What is network tokenization?
With network tokenization, the payment networks replace a primary account number (PAN) with a unique EMV®* payment token that is restricted in its usage, for example, to a specific device, merchant, transaction type or channel.
The question is, how is network tokenization different to existing third-party proprietary tokens?
The main (and crucial) difference is that network tokenization ensures that card details are protected throughout the entire transaction lifecycle. Non-network tokens don’t offer this end-to-end security, introducing weaknesses at various points for fraudsters to exploit.
Network tokenization also introduces improved credential lifecycle management to keep card details current, whereas proprietary tokens do not always have issuer permission to access and manage the underlying account data. Finally, network tokenization opens opportunities for new, enhanced buying experiences across existing and emerging channels.
What are the benefits of network tokenization for online commerce?
To fully appreciate the unique value that network tokens bring to the payments ecosystem, we need to understand how they can address the key pain points for e-commerce merchants.
Reducing the cost of fraud
We can’t get away from it. Online commerce has a fraud problem. E-commerce fraud is growing twice as fast as e-commerce sales, with retailers set to lose $130 billion between 2018 and 2023. We should not be surprised that one in two US merchants see fraud prevention as ‘an increasingly challenging task’. They are already spending $3.48 to combat every dollar of fraud (and this is set to rise with the global cost of fraud prevention increasing by 4% year-on-year).

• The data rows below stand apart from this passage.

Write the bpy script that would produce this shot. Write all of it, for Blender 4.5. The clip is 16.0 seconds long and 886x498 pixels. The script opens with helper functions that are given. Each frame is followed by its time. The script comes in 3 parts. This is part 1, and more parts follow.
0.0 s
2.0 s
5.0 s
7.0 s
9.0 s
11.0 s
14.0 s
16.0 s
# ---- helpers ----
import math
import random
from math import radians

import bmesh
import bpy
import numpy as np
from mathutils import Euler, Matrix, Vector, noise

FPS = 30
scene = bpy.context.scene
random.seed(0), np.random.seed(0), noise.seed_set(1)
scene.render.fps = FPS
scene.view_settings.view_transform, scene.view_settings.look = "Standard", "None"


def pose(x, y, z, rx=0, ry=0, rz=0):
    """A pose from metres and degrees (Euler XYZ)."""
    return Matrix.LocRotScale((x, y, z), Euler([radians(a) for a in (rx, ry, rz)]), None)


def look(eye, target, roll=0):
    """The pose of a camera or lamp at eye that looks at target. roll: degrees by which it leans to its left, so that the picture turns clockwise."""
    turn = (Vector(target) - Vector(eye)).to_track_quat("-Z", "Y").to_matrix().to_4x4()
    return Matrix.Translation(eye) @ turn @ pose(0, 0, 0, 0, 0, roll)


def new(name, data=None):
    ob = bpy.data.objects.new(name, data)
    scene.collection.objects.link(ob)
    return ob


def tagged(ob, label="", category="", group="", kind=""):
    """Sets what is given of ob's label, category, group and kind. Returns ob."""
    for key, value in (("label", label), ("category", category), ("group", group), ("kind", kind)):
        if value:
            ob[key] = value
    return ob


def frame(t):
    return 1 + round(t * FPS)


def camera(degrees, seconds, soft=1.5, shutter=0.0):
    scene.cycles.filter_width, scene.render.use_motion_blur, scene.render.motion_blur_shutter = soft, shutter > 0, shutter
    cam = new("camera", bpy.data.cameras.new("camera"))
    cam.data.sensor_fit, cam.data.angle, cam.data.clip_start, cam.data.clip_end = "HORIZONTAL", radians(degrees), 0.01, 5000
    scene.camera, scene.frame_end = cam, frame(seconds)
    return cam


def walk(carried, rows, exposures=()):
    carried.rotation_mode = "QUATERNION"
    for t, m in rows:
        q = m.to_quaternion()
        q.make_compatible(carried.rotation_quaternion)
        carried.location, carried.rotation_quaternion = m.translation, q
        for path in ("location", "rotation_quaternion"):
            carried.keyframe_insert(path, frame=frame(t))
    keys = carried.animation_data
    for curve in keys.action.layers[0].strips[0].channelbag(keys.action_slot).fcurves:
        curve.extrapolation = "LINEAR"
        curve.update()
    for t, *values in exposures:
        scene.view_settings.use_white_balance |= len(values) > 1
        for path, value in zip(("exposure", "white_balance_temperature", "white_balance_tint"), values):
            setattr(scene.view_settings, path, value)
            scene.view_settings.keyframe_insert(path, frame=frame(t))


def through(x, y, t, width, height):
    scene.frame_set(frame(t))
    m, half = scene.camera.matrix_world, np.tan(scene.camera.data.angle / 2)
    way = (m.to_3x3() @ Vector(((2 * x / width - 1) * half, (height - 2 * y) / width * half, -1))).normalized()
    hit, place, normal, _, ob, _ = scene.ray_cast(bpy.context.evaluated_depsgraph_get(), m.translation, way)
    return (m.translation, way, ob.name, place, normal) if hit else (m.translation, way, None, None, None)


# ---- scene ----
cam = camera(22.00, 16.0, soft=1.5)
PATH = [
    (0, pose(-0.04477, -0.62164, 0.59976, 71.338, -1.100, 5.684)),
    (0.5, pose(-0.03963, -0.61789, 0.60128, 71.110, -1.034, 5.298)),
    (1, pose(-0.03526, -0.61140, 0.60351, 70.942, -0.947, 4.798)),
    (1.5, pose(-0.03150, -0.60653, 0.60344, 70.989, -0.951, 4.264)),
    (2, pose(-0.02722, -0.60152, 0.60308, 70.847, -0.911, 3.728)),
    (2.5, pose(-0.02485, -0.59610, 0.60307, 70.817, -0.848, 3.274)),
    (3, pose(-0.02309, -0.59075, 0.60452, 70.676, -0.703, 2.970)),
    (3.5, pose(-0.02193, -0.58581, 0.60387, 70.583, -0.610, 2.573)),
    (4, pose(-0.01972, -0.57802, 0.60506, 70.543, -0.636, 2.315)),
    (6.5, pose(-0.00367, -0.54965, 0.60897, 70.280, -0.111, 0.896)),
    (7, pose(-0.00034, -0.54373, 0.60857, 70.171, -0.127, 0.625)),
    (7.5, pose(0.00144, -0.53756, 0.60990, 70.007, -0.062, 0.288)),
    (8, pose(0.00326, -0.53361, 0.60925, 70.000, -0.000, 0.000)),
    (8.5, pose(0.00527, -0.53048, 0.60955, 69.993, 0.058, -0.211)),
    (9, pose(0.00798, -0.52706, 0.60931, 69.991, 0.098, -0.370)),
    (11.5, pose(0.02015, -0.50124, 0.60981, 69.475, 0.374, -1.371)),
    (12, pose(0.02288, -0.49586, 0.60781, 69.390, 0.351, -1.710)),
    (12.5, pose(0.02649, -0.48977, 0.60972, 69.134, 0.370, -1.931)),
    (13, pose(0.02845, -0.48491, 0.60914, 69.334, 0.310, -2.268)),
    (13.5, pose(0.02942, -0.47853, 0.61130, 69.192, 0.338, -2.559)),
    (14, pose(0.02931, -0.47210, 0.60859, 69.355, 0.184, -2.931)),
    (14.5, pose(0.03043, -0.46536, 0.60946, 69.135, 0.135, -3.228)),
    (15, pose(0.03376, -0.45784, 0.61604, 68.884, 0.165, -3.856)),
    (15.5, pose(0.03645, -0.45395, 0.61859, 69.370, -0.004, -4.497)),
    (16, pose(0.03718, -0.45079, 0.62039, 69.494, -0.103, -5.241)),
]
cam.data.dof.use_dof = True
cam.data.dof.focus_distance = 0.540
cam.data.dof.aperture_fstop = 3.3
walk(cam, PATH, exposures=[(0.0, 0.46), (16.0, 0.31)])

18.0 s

And yet, the fraud rates keep on climbing. In a hyper-competitive industry where every cent counts, blindly throwing money at a problem is not a sustainable strategy.
The end-to-end security proposition of network tokenization significantly reduces the risk, and mitigates the impact, of malware, phishing attacks and data breaches. Put simply, tokenized card data is useless if stolen and for this reason, network tokenization should be the foundation on which a layered fraud management approach is built.
Combatting false declines
Given the scale of the fraud challenge, merchants and issuers are understandably adopting a cautious approach. Transaction approval rates for digital transactions stand at around 85%, compared to 97% for in-store transactions.
This leads to a high prevalence of ‘false declines’, where a valid transaction from an authorized cardholder is rejected by the merchant. Often the cause is something simple, such as an outdated billing address, but the results can be incredibly damaging.
Globally, false declines cost merchants $331 billion. 66% of consumers stop shopping with a retailer after a false decline. Unnecessary declines outstrip actual fraud 13 times over. Most tellingly, US e-commerce merchants are losing a total of $8.6 billion to declines, compared to the $6.5 billion of fraud they are actually preventing.
Network tokens can increase approval rates to reduce instances of false declines. This is because card details are automatically updated and refreshed, making it less likely for an erroneous data point to raise a red flag. Also, tokenized transactions are inherently more secure so less likely to be viewed as risky.
Enhancing the checkout experience
Despite the huge challenges posed by rising fraud, it is telling that 91% of merchants identify ‘minimizing the amount of friction introduced into the user experience’ as the main priority when evaluating their approach to securing payments.
Introducing additional friction into the checkout process, then, is a no-go. But as network tokenization reduces the value of the underlying sensitive data, it adds an invisible layer of security.
We must also remember that merchants want to focus on payment innovation, not fraud prevention. Network tokenization is more than just a security play, and can be used to enhance the buying experience.
For example, it enables consumers to see a fully branded card when checking out, rather than a mish-mash of starred credentials and the final four digits. This boosts recognition, familiarity and engagement. It also enables payment details to be instantly refreshed when a card is lost, stolen or expires. Better still, it can enable consumers to keep track of where and when their payment credentials are being used. For example, card details could easily be push provisioned to merchant apps.
What is the industry roadmap for network tokenization?
Given the clear benefits, we are already seeing strong momentum for network tokenization for card-on-file transactions. And with EMV® Secure Remote Commerce poised to debut in 2019, we can expect to see network tokenization extend to ‘guest checkout’ experiences.
There are options available for merchants and payment service providers (PSPs) looking to implement network tokenization solutions. For those with significant strategic resource, time and technical capacity, direct integration with the payment systems is an option.
Alternatively, for those looking to move quickly, qualified technology partners offer a fast-track to the immediate benefits of network tokenization (without the potential integration headaches).
* EMV® is a registered trademark in the U.S. and other countries and an unregistered trademark elsewhere. The EMV trademark is owned by EMVCo, LLC.